Lines that include the word "with" are the ones to copy.
****************************************
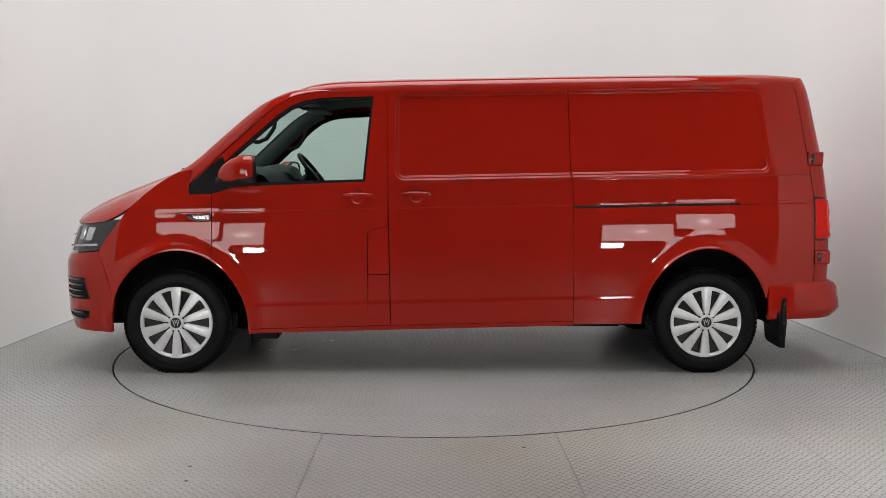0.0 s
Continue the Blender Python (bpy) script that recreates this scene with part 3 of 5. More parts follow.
def side_extra(x0, x1, z0, z1):
    """Closer points where the side is creased or pressed in."""
    out = []
    zs = [0.44, 0.455, 0.468, 0.48, 0.492, 0.505, 1.0640, 1.0670, 1.0690, 1.0708, 1.0725, 1.0742, 1.0760, 1.0785, 1.082, 1.088, 1.096, 1.106, 1.222, 1.2270, 1.2295, 1.2320, 1.2345, 1.2370, 1.2395, 1.2420]
    for z in zs:
        if z0 < z < z1:
            out += [(x, z) for x in np.arange(-2.422, 1.7, 0.024)]
    for d in (-0.005, -0.002, 0.0, 0.002, 0.004, 0.006, 0.009, 0.013, 0.016, 0.0185, 0.0205, 0.0225, 0.025, 0.028):
        lo, hi, front = 1.250 + d, 1.806 - d, 0.306 - d
        for x in np.arange(-2.038, front - 0.04, 0.018):
            out += [(x, lo), (x, hi)]
        for z in np.arange(1.28, 1.78, 0.013):
            out += [(front, z), (-2.110 + (z - 1.25) * 0.10 + d, z)]
        for k in range(1, 6):
            a = k * math.pi / 12
            r = max(0.06 - d, 0.006)
            for cx, cz, sx, sz in ((front - r, lo + r, 1, -1), (front - r, hi - r, 1, 1), (-2.105 + d + r, lo + r, -1, -1), (-2.058 + d + r, hi - r, -1, 1)):
                out.append((cx + sx * r * math.sin(a), cz + sz * r * math.cos(a)))
    for k in (0, 1):
        for grow in (0.004, 0.009, 0.015, 0.022, 0.031, 0.042, 0.056, 0.072):
            cx = ARCHES[k][0]
            out += arch_line(k, cx + 0.40, cx - 0.40, 64, grow)
    out = np.array(out)
    return out[(out[:, 0] > x0) & (out[:, 0] < x1) & (out[:, 1] > z0) & (out[:, 1] < z1)]


# ---------------------------------------------------------------- the van: panels
VAN = new("van")
tagged(VAN, "glossy red long panel van with plain steel sides", "van")

WINDOW = [(0.445, 1.790), (0.671, 1.789), (0.800, 1.784), (0.888, 1.771), (0.977, 1.737), (1.066, 1.674), (1.188, 1.567), (1.309, 1.460),
          (1.429, 1.345), (1.570, 1.214), (1.204, 1.229), (0.495, 1.243)]
FRAME_TOP = [(0.358, 1.826), (0.70, 1.826), (0.84, 1.822), (0.93, 1.806), (1.02, 1.766), (1.10, 1.706), (1.22, 1.600), (1.34, 1.492), (1.46, 1.378), (1.60, 1.235)]
PILLAR_EDGE = [(0.77, 0.738, 1.826), (0.90, 0.728, 1.826), (0.985, 0.722, 1.806), (1.07, 0.745, 1.762), (1.16, 0.773, 1.712), (1.33, 0.808, 1.556), (1.46, 0.828, 1.438), (1.585, 0.843, 1.322), (1.70, 0.840, 1.262)]


def grow_poly(poly, d):
    """Move a polygon's line by d, outwards if it runs against the clock."""
    p = np.array(poly, float)
    a = p - np.roll(p, 1, 0)
    b = np.roll(p, -1, 0) - p
    n = a / np.linalg.norm(a, axis=1, keepdims=True) + b / np.linalg.norm(b, axis=1, keepdims=True)
    n = np.stack([n[:, 1], -n[:, 0]], -1)
    n /= np.linalg.norm(n, axis=1, keepdims=True)
    area = 0.5 * np.sum(p[:, 0] * np.roll(p[:, 1], -1) - p[:, 1] * np.roll(p[:, 0], -1))
    return p + n * d * (1 if area > 0 else -1)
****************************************
### FULL RESPONSE
Continue the Blender Python (bpy) script that recreates this scene with part 3 of 5. More parts follow.
tagged(VAN, "glossy red long panel van with plain steel sides", "van")